■ Task to carry out:
Print the listing in its entirety and exactly, leaving out images.

■ Material provided:
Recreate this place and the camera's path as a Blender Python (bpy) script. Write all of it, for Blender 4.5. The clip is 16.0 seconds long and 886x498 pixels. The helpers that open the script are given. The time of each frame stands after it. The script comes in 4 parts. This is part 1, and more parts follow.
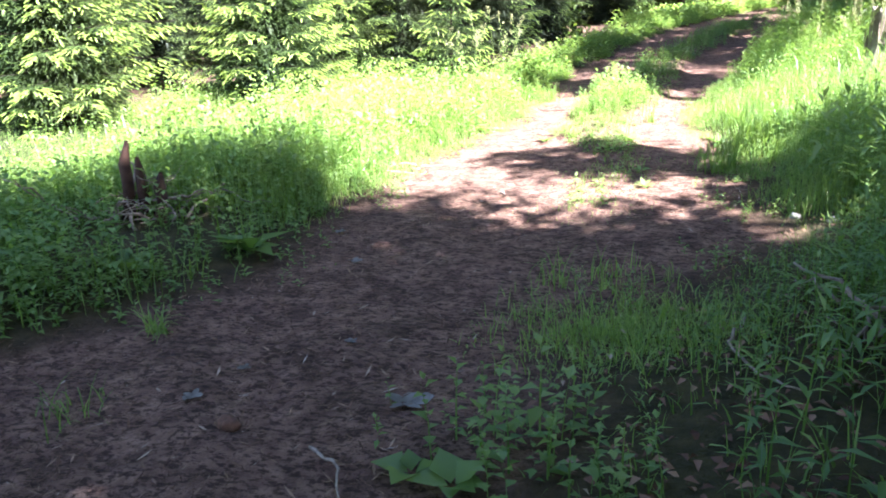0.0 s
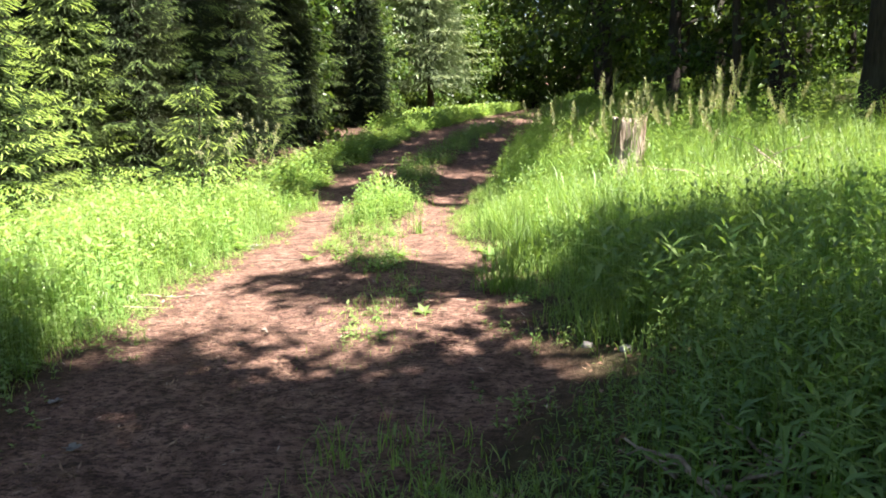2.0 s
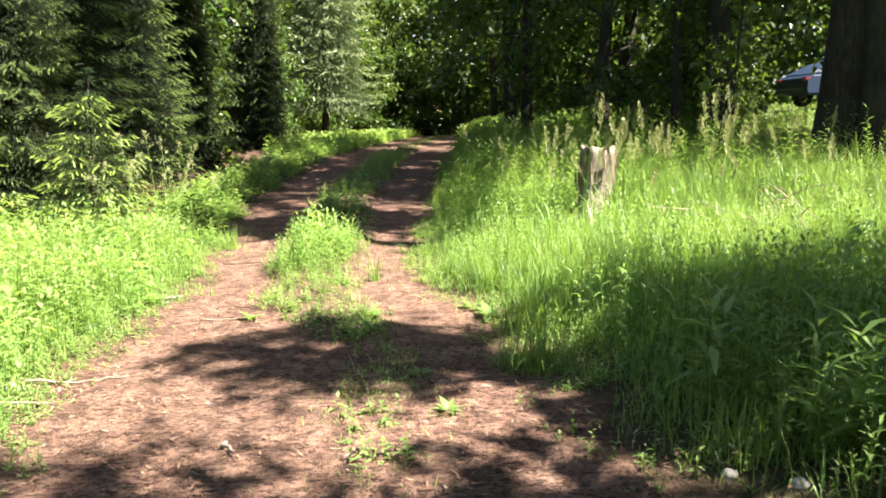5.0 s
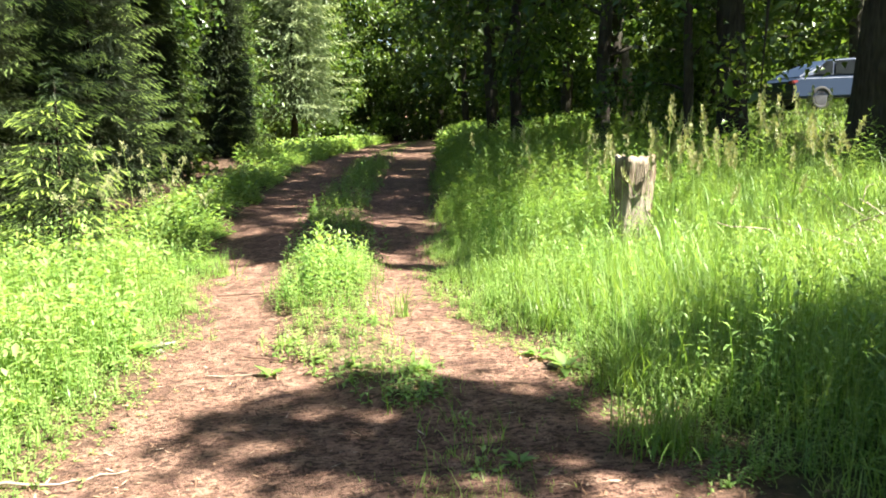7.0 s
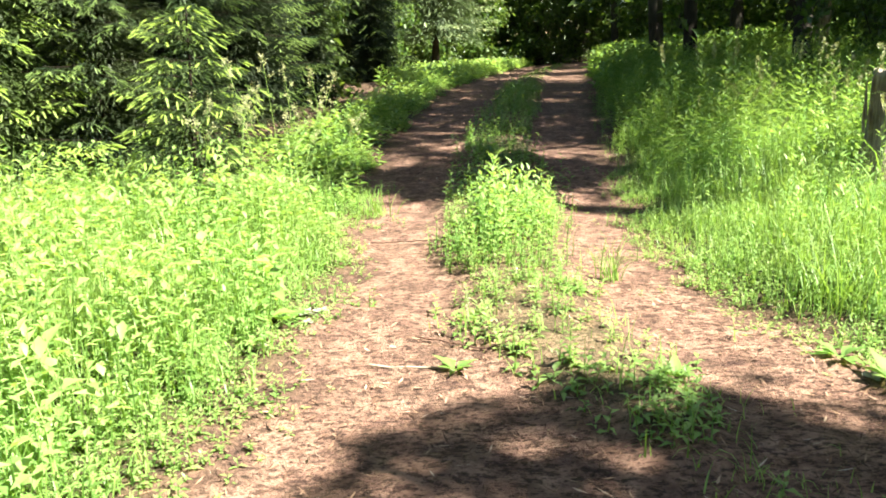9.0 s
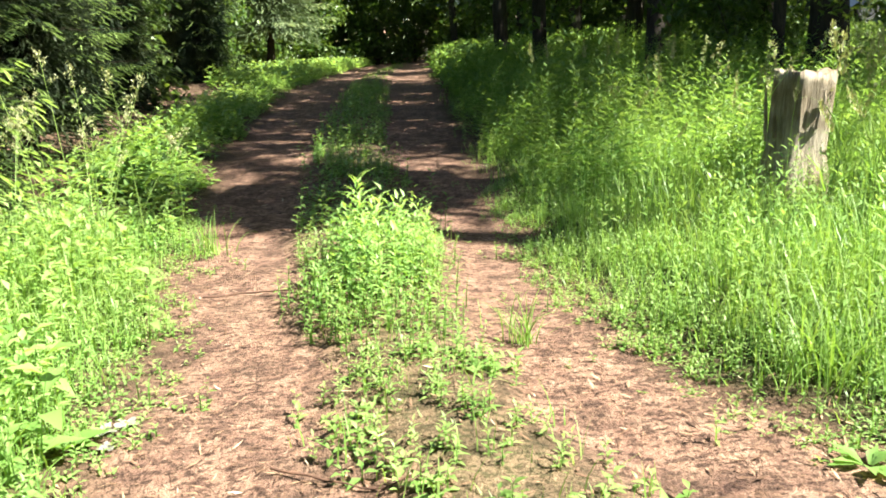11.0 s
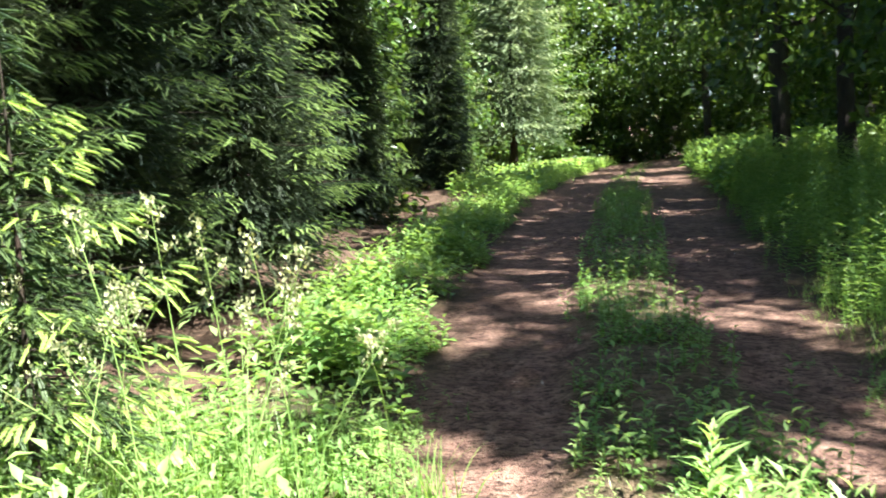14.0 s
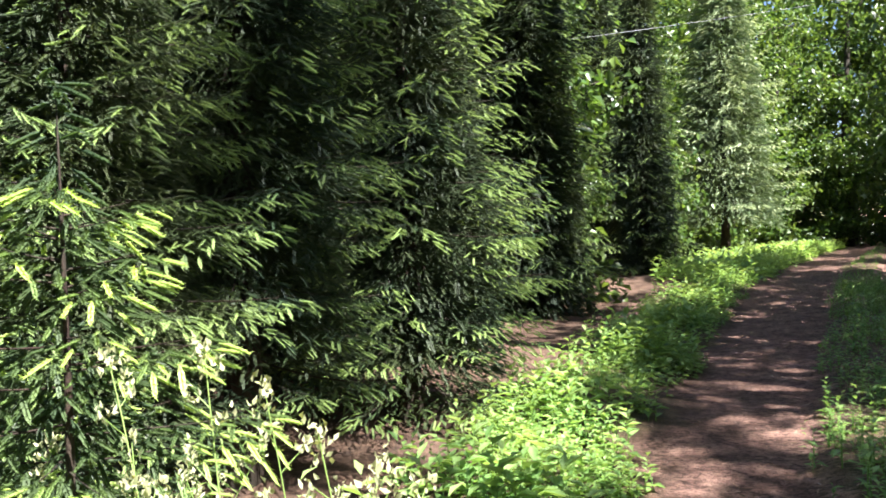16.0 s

■ Task solution:
Recreate this place and the camera's path as a Blender Python (bpy) script. Write all of it, for Blender 4.5. The clip is 16.0 seconds long and 886x498 pixels. The helpers that open the script are given. The time of each frame stands after it. The script comes in 4 parts. This is part 1, and more parts follow.
0.0 s
2.0 s
5.0 s
7.0 s
9.0 s
11.0 s
14.0 s
16.0 s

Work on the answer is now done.